As we saw in both sections, Linux Perf proved invaluable for identifying performance hotspots in our algorithms, but relying on this level of profiling is not always feasible. The insights gained from profiling on specific hardware can easily become obsolete when moving to systems with completely different microarchitectures. For example, the optimal parameter k we determined for our graphs in Section 2 would likely change on a machine with a larger LLC (L3) cache. On such hardware, even higher values of k for Spotify might yield better performance, since a larger cache typically comes with higher memory bandwidth.
Another important consideration is that our queries had a clearly identifiable bottleneck from the start—the recursive computation was the single performance hotspot we needed to optimize.
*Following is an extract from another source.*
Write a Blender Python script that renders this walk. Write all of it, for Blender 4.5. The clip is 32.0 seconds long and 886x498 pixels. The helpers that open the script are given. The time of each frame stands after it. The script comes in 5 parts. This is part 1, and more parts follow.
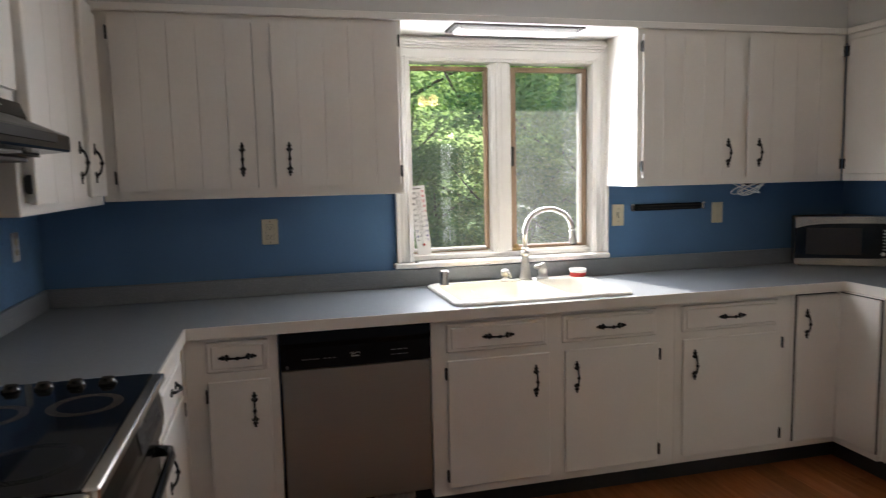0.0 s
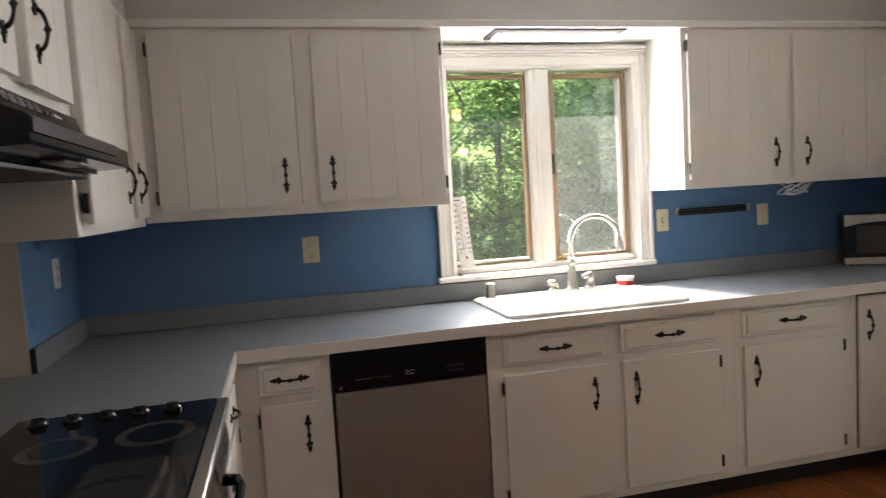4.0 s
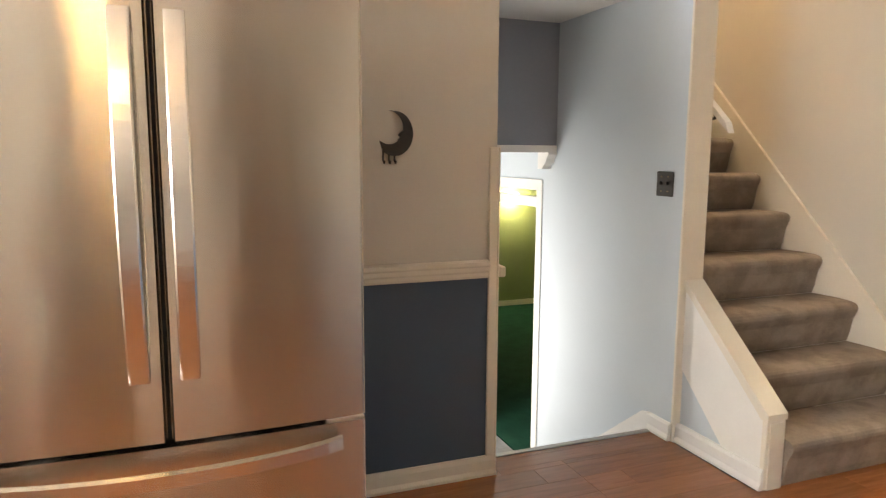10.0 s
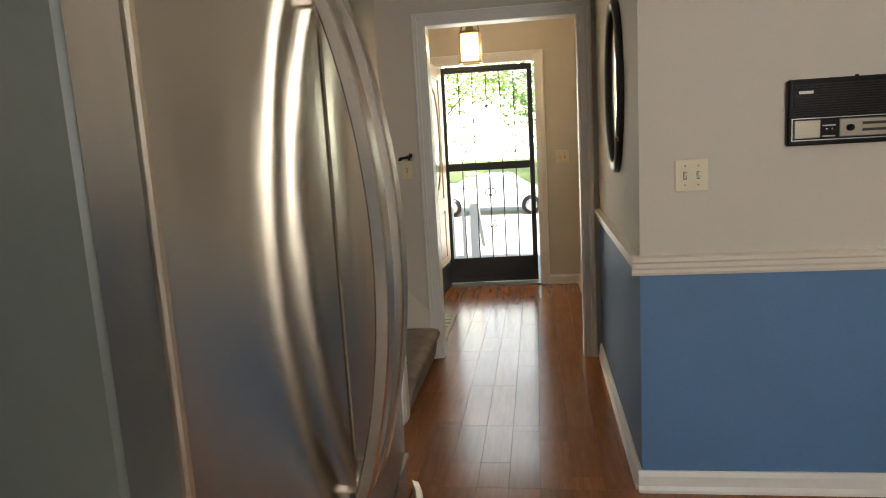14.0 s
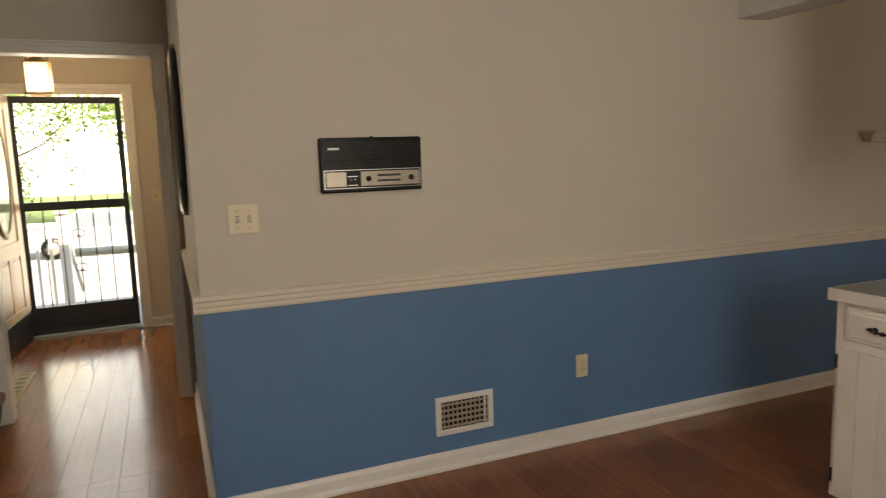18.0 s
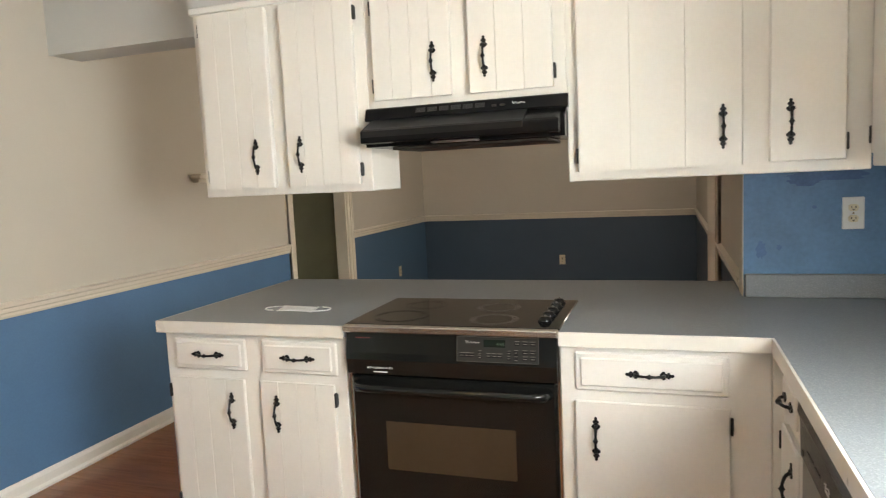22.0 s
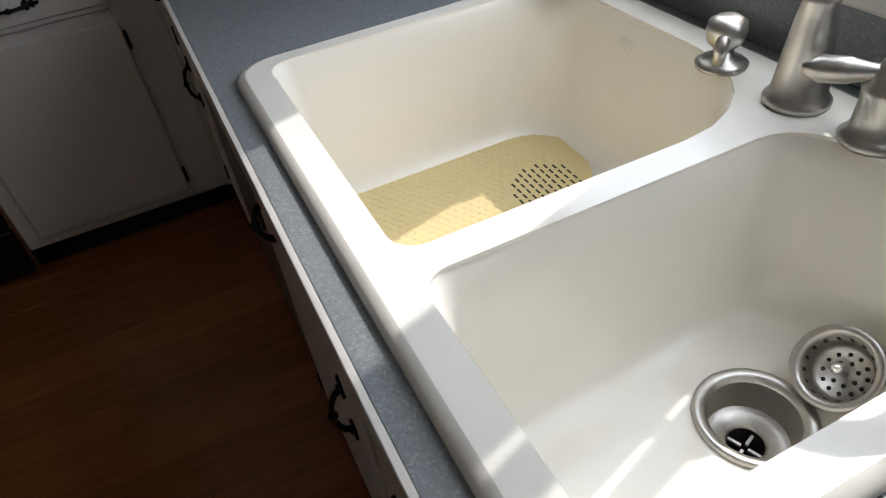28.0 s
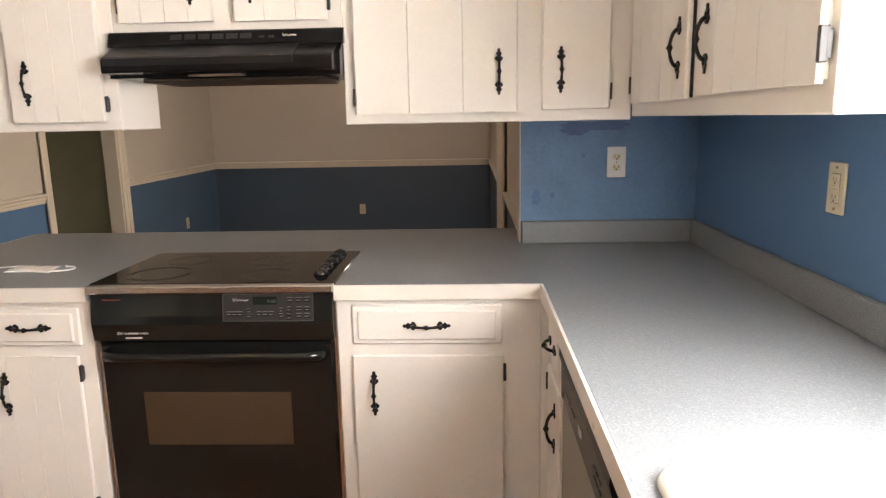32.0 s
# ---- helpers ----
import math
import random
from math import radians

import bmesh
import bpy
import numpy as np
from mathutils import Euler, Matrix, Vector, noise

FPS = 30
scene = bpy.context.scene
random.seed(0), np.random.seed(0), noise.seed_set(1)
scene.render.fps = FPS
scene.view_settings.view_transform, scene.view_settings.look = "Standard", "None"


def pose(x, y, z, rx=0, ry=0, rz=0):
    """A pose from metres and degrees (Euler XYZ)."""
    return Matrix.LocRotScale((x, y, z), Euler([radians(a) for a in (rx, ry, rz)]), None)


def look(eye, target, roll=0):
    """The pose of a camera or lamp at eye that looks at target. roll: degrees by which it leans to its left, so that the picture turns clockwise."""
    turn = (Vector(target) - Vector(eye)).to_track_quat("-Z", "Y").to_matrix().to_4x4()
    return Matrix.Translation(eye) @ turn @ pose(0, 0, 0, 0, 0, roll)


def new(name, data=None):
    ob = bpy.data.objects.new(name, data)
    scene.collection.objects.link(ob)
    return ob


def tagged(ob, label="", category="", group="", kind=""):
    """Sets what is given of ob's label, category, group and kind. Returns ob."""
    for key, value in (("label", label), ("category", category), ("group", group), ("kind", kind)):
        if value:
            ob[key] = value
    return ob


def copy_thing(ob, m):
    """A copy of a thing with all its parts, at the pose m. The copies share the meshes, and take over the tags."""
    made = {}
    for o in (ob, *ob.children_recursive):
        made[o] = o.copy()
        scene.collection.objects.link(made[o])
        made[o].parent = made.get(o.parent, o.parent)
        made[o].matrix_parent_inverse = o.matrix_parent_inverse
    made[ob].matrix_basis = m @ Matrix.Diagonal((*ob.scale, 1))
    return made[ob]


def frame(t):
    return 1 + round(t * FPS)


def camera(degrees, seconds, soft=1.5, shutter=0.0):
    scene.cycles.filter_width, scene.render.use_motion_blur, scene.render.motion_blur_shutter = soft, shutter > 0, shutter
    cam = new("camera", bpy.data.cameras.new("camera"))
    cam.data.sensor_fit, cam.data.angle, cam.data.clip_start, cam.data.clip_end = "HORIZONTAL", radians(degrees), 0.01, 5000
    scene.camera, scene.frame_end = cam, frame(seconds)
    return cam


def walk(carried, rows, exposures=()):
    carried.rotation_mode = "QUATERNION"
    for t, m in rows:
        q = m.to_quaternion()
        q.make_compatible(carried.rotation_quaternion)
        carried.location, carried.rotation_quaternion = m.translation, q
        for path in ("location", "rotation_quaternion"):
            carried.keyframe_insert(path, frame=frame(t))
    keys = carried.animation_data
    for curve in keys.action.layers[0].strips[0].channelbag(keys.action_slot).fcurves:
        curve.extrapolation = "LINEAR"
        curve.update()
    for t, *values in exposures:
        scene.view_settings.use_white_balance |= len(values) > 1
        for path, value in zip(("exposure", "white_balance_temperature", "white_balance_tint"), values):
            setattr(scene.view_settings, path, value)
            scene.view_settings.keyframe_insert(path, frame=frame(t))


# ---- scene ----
cam = camera(66.7, 32.0, soft=1.1, shutter=0.25)
PATH = [
    (0, (1.001, -3.272, 1.464), (1.48, -1.342, 1.245), -1.3),
    (0.5, (0.912, -3.282, 1.448), (1.103, -1.296, 1.306), -2.5),
    (1, (0.867, -3.283, 1.454), (0.789, -1.288, 1.335), -3.4),
    (1.5, (0.861, -3.277, 1.452), (0.667, -1.292, 1.302), -4.6),
    (2, (0.858, -3.252, 1.452), (0.625, -1.273, 1.285), -4.3),
    (2.5, (0.885, -3.277, 1.448), (0.649, -1.297, 1.296), -4.2),
    (4.5, (0.827, -3.098, 1.429), (1.567, -1.248, 1.255), -3.1),
    (5, (0.841, -3.082, 1.439), (1.757, -1.314, 1.244), -2.7),
    (5.5, (0.926, -3.043, 1.436), (2.04, -1.397, 1.213), -1.6),
    (6, (1.033, -2.976, 1.429), (2.373, -1.513, 1.179), -1.1),
    (6.5, (1.107, -2.929, 1.427), (2.566, -1.585, 1.17), -2.2),
    (7, (1.137, -2.881, 1.409), (2.681, -1.639, 1.138), -2.1),
    (7.5, (1.186, -2.815, 1.416), (2.88, -1.799, 1.106), -3.2),
    (8, (1.258, -2.706, 1.386), (3.075, -1.924, 1.09), -2.4),
    (8.5, (1.304, -2.595, 1.414), (3.241, -2.259, 1.048), -4.3),
    (9, (1.479, -2.573, 1.304), (3.447, -2.603, 0.947), -2.3),
    (9.5, (1.739, -2.51, 1.341), (3.687, -2.881, 1.075), -1.4),
    (10, (1.937, -2.326, 1.332), (3.788, -3.032, 1.059), 0.3),
    (10.5, (2.105, -2.116, 1.341), (3.81, -3.103, 0.997), 0.9),
    (11, (2.418, -1.901, 1.337), (3.995, -3.1, 1.056), -1.8),
    (11.5, (2.639, -1.714, 1.43), (4.045, -3.101, 1.113), -2.0),
    (12, (2.825, -1.601, 1.377), (3.756, -3.322, 0.968), 0.1),
    (12.5, (3.012, -1.604, 1.385), (3.648, -3.475, 1.078), -1.3),
    (13, (3.082, -1.492, 1.397), (3.53, -3.42, 1.109), -2.1),
    (13.5, (3.191, -1.401, 1.395), (3.485, -3.356, 1.093), -2.9),
    (15.5, (3.05, -1.105, 1.414), (3.336, -3.048, 1.038), -4.3),
    (16, (3.049, -1.126, 1.397), (3.155, -3.092, 1.043), -4.6),
    (16.5, (3.068, -1.115, 1.405), (2.959, -3.084, 1.067), -3.6),
    (17, (3.049, -1.117, 1.424), (2.736, -3.066, 1.104), -3.1),
    (17.5, (3.037, -1.103, 1.405), (2.454, -2.998, 1.142), -2.2),
    (18, (2.907, -1.082, 1.439), (2.153, -2.915, 1.167), -1.8),
    (18.5, (2.871, -1.087, 1.41), (1.834, -2.78, 1.172), -1.4),
    (19, (2.822, -1.071, 1.409), (1.559, -2.603, 1.174), -1.7),
    (19.5, (2.805, -1.056, 1.413), (1.368, -2.428, 1.191), -1.8),
    (20, (2.789, -1.03, 1.412), (1.217, -2.248, 1.204), -1.2),
    (20.5, (2.781, -0.996, 1.418), (1.114, -2.082, 1.214), -0.9),
    (21, (2.763, -0.97, 1.413), (1.003, -1.899, 1.209), -2.1),
    (21.5, (2.741, -0.948, 1.418), (0.908, -1.721, 1.204), -2.8),
    (22, (2.724, -0.929, 1.416), (0.839, -1.562, 1.201), -2.7),
    (22.5, (2.71, -0.908, 1.412), (0.779, -1.384, 1.2), -3.2),
    (23, (2.707, -0.881, 1.41), (0.746, -1.216, 1.198), -3.0),
    (23.5, (2.706, -0.85, 1.413), (0.723, -0.992, 1.198), -3.3),
    (24, (2.701, -0.823, 1.412), (0.71, -0.8, 1.222), -3.3),
    (24.5, (2.694, -0.814, 1.415), (0.708, -0.67, 1.234), -3.6),
    (26.5, (2.689, -0.762, 1.372), (0.806, -0.4, 0.805), -6.7),
    (27, (2.652, -0.73, 1.364), (0.935, -0.263, 0.451), -7.8),
    (27.5, (2.641, -0.701, 1.324), (1.134, -0.192, 0.112), -8.0),
    (28, (2.634, -0.689, 1.311), (1.214, -0.147, 0.01), -8.0),
    (28.5, (2.624, -0.683, 1.319), (1.165, -0.078, 0.092), -7.2),
    (29, (2.626, -0.684, 1.346), (0.995, 0.05, 0.449), -6.0),
    (29.5, (2.641, -0.702, 1.387), (0.862, 0.093, 0.936), -5.3),
    (30, (2.628, -0.691, 1.406), (0.79, 0.042, 1.115), -4.5),
    (30.5, (2.603, -0.707, 1.416), (0.704, -0.142, 1.145), -4.5),
    (31, (2.599, -0.799, 1.433), (0.643, -0.527, 1.112), -4.2),
    (31.5, (2.575, -0.838, 1.38), (0.599, -0.797, 1.074), -3.0),
    (32, (2.565, -0.851, 1.391), (0.603, -0.934, 1.01), -1.1),
]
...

In real-world workloads, however, performance bottlenecks tend to be distributed across multiple operations, and there is rarely a single silver bullet that delivers substantial gains.
Finally, there is the question of marginal gains. We invested significant effort to identify that we were memory-bound and implemented prefetching to address it. First, getting prefetching right is extremely difficult and requires significant experimental iteration. The PREFETCH_DISTANCE is entirely heuristics-based and demands manual tuning for each system. What I didn’t mention in Section 3 is that my initial prefetch implementation actually degraded performance—I mistakenly prefetched too aggressively in a loop instead of selectively prefetching specific pointers or values ahead of time. While I eventually achieved measurable improvements, the experience highlights a fundamental challenge in low-level performance engineering: diminishing returns. The deeper you optimize, the smaller the gains relative to the effort invested.